Could Exoplanets Be Made of Diamond and Rock? New Research Explains

Myriad Exoplanets in Our Galaxy Could Be Made of Diamond And Rock

In our Solar System, there is quite an intriguing variety of planets. They are, however, limited by the composition of the Sun. 

Since the moons, asteroids, planets, and other cosmic features are made out of what remained after the Sun was finished evolving, their chemistry is believed to be related to our host. 

But not all space objects are made out of the same things as our Sun. We might find some exoplanets very different from those in our little Solar System. 

New research suggests such a thing could be possible and offers some incredible insights. Here is what you need to know. 

Exoplanets Made of Diamond and Rock Might Exist

A team of scientists has squished and heated silicon carbide to determine if diamond and rock exoplanets could be possible. But, it all started with an idea.

That idea involves that the stars with a higher carbon-to-oxygen ratio than the Sun might create diamond planets. 55 Cancri e, for instance, is a super-Earth exoplanet that orbits a carbon-rich star. 

Between 12 % and 17 % of planetary systems could be situated around carbon-rich stars. And with so many exoplanet-hosting stars discovered so far, a diamond planet seems a distinct possibility.

Scientists have already studied and confirmed the idea that such planets could be composed mainly of carbides (compounds of carbon and other elements). If such a planet was rich in silicon carbide, and if water was present to oxidize the silicon carbide and turn it into silicon and carbon, the carbon could become an incredible diamond with enough pressure and heat. 
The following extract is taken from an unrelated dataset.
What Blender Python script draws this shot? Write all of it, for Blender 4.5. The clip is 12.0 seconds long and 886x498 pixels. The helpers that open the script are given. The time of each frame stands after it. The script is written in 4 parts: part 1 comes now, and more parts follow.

The Team’s Work and Results

To confirm that hypothesis, the team turned to a diamond anvil cell, a tool utilized to squeeze small material samples to very high pressures. The scientists took samples of silicon carbide and dipped in water. The samples were then put in the diamond anvil cell, which squeezed them to pressures up to 50 gigapascals – approximately half a million times Earth’s atmospheric pressure at sea level. 

Finally, after the samples had been squeezed, the scientists heated them with lasers. Geophysicist Harrison Allen-Sutter said: “These exoplanets are unlike anything in our Solar System.”

The team concluded that at temperatures of 2,500 Kelvin and pressures of 50 gigapascals, the silicon carbide planets might become oxidized in the presence of water, with compositions dominated by silica and diamond.